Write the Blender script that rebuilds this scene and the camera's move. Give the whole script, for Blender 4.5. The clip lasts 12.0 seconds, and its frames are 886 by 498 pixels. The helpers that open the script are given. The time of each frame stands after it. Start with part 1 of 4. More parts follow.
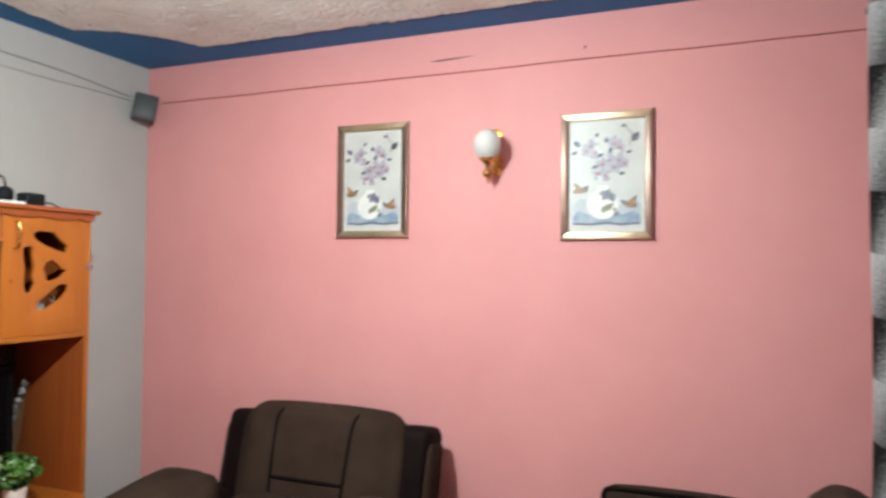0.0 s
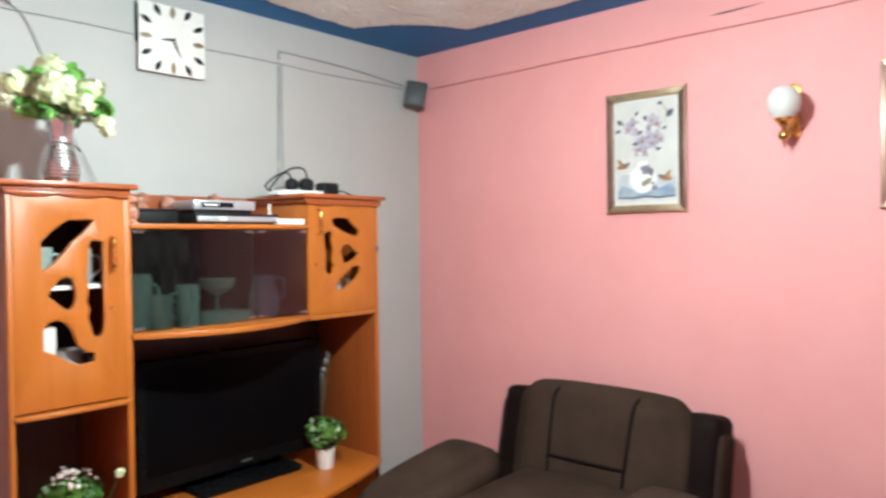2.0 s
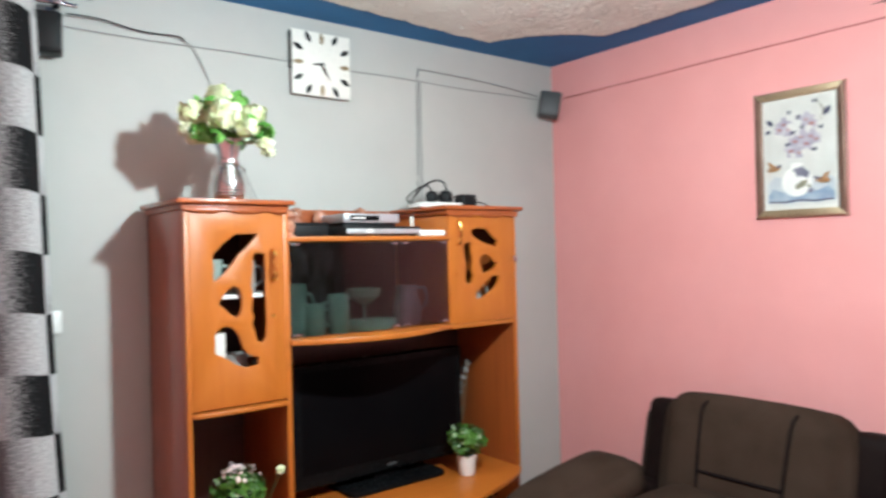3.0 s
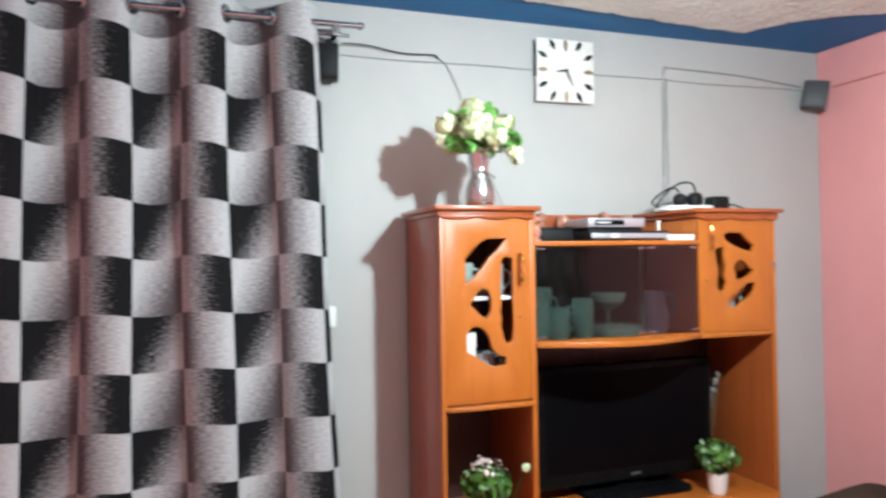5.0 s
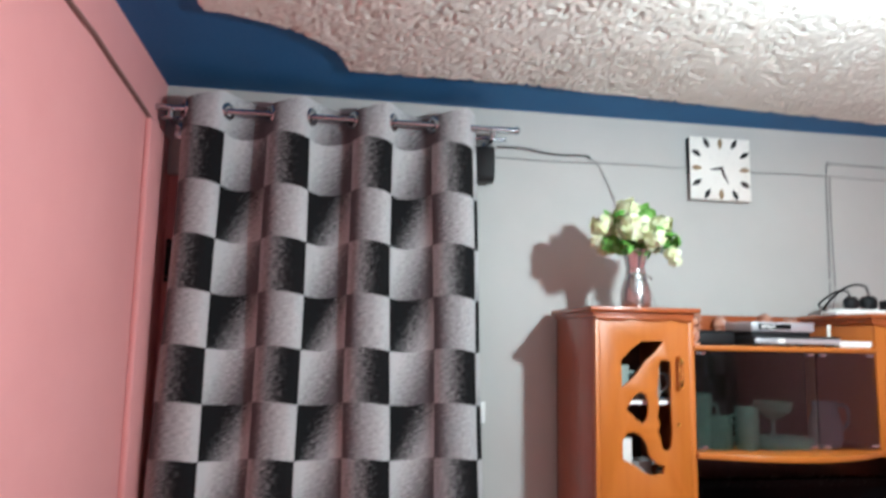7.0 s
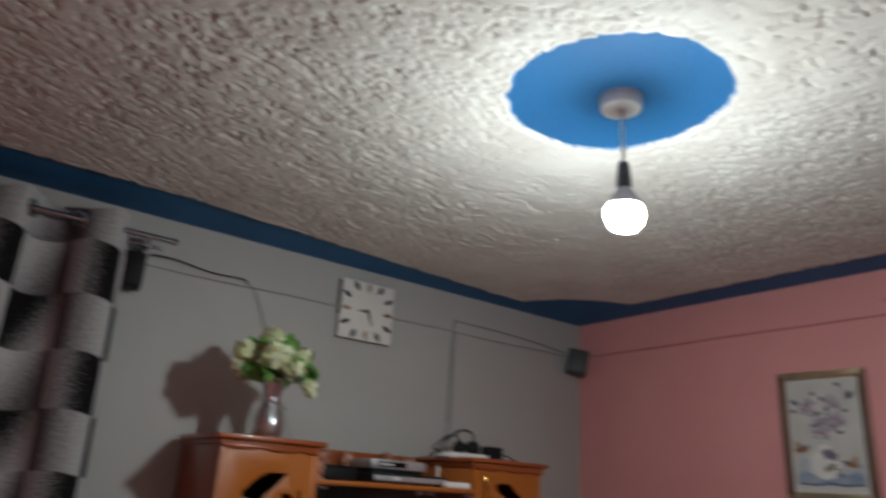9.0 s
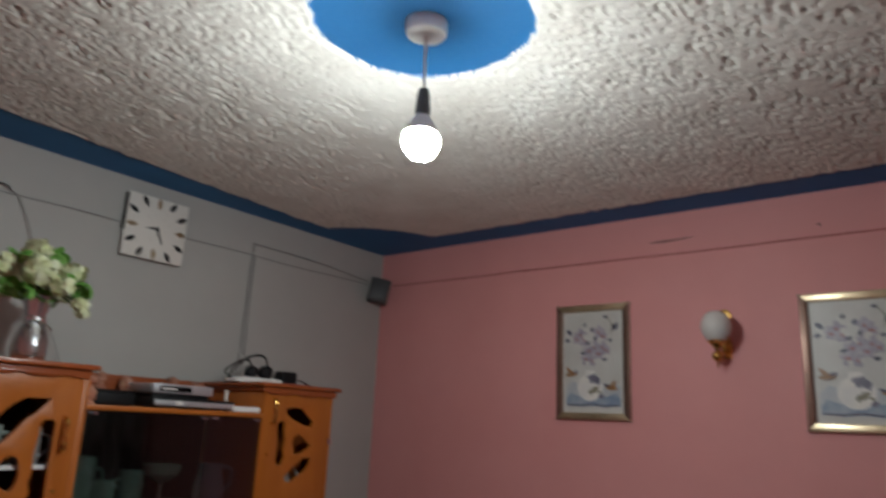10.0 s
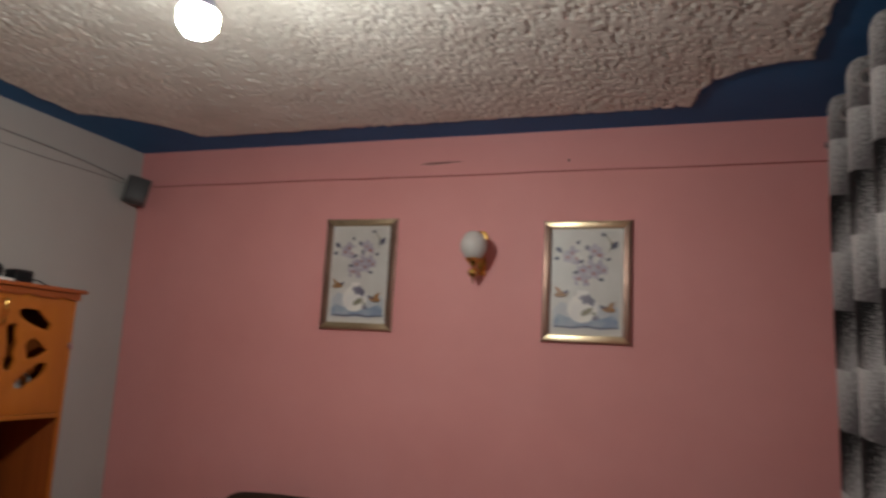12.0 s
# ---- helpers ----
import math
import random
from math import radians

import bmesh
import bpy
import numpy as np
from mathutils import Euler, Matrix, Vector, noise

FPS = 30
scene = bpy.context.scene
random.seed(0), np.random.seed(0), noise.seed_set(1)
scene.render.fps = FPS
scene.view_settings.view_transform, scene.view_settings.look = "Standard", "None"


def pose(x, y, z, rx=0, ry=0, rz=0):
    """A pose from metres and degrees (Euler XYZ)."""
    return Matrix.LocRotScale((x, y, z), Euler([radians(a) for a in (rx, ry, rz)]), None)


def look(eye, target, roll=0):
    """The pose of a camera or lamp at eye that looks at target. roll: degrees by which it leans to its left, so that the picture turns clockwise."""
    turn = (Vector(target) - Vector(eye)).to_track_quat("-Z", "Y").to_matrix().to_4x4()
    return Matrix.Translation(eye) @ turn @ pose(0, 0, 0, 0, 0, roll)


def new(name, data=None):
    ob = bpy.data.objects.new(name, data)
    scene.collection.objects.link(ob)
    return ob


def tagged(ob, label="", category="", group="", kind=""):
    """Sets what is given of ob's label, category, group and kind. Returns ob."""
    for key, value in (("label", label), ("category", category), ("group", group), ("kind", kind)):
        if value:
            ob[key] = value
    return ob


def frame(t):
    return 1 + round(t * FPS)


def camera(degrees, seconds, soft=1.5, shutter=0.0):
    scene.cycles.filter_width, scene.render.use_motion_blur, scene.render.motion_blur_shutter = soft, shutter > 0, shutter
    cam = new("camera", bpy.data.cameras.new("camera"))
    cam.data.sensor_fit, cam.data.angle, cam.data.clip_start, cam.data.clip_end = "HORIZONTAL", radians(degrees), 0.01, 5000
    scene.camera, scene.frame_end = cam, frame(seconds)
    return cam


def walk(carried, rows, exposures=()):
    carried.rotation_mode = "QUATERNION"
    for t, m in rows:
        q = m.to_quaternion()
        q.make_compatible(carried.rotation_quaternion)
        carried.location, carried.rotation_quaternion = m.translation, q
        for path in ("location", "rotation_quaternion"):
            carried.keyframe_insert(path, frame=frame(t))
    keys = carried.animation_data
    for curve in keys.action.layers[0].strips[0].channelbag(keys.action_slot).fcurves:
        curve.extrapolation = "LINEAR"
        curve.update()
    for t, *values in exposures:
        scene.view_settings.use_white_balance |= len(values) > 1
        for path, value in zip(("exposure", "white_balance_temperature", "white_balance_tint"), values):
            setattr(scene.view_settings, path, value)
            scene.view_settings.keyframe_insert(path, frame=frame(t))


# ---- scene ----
cam = camera(64.3, 12.0, soft=2.7, shutter=0.8)
PATH = [
    (0, (3.025, -3.006, 1.453), (2.267, -1.156, 1.507), 0.6),
    (0.5, (2.971, -2.992, 1.448), (2.093, -1.196, 1.482), 1.0),
    (1, (2.924, -3.018, 1.453), (1.888, -1.307, 1.472), 0.7),
    (1.5, (2.896, -3.033, 1.461), (1.68, -1.444, 1.445), -0.5),
    (2, (2.872, -3.002, 1.489), (1.538, -1.513, 1.458), -0.7),
    (2.5, (2.879, -3.042, 1.485), (1.41, -1.685, 1.47), -1.5),
    (3, (2.859, -3.061, 1.484), (1.281, -1.833, 1.491), -1.4),
    (3.5, (2.866, -3.086, 1.495), (1.183, -2.005, 1.506), -1.3),
    (5.3, (2.858, -3.147, 1.492), (0.943, -2.573, 1.533), -0.8),
    (5.5, (2.854, -3.185, 1.502), (0.922, -2.671, 1.557), -0.7),
    (6, (2.861, -3.203, 1.505), (0.901, -2.827, 1.633), -0.2),
    (6.5, (2.868, -3.22, 1.528), (0.899, -2.92, 1.716), 0.0),
    (6.7, (2.871, -3.25, 1.553), (0.904, -2.952, 1.756), 0.4),
    (8.3, (2.927, -3.247, 1.528), (1.193, -2.497, 2.187), 3.2),
    (8.5, (2.935, -3.242, 1.524), (1.259, -2.379, 2.194), 4.0),
    (9, (2.953, -3.196, 1.54), (1.416, -2.092, 2.187), 3.7),
    (9.5, (2.964, -3.156, 1.535), (1.609, -1.802, 2.112), 3.4),
    (10, (2.969, -3.122, 1.532), (1.757, -1.607, 2.021), 2.7),
    (10.5, (2.964, -3.126, 1.511), (1.86, -1.506, 1.907), 2.2),
    (11, (3.013, -3.128, 1.501), (2.008, -1.437, 1.859), 2.8),
    (11.5, (2.95, -3.138, 1.476), (2.116, -1.351, 1.81), 3.2),
    (12, (2.965, -3.129, 1.47), (2.305, -1.267, 1.782), 3.2),
]
EXPOSURES = [(0.0, -0.08, 6000, -8), (0.5, -0.12, 6000, -8), (1.0, -0.05, 6000, -8), (2.0, 0.15, 5900, -8), (2.5, 0.10, 5850, -8), (3.5, 0.12, 5800, -7), (5.3, 0.25, 5700, -6), (6.7, 0.14, 5700, -5),
             (8.3, -2.4, 6150, 1), (9.0, -2.2, 6250, 1), (9.5, -2.15, 6300, 2), (10.0, -2.15, 6350, 2), (10.5, -1.75, 6450, 3), (11.0, -1.68, 6700, 4), (12.0, -1.82, 7000, 5)]
walk(cam, [(t, look(eye, target, roll)) for t, eye, target, roll in PATH], EXPOSURES)

# ---- world and light ----
world = bpy.data.worlds.new("night")
scene.world = world
world.use_nodes = True
world.node_tree.nodes["Background"].inputs[0].default_value = (0.02, 0.025, 0.04, 1)
world.node_tree.nodes["Background"].inputs[1].default_value = 0.2
BULB_GLOW = 2300.0
BULB_AT = (1.893, -1.885, 2.222)

# ---- room sizes ----
EAST, SOUTH, CEIL = 3.66, -3.91, 2.55


# ---- materials ----
def nodes_of(name):
    m = bpy.data.materials.new(name)
    m.use_nodes = True
    nt = m.node_tree
    return m, nt, nt.nodes["Principled BSDF"]


def set_in(b, **kw):
    for k, v in kw.items():
        b.inputs[k.replace("_", " ")].default_value = v


def rgba(c):
    return (c[0], c[1], c[2], 1.0)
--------
* _Problem_: From the data above, work out how many lines contain the string "soft" and reply with only the number.

* _Worked answer_: 3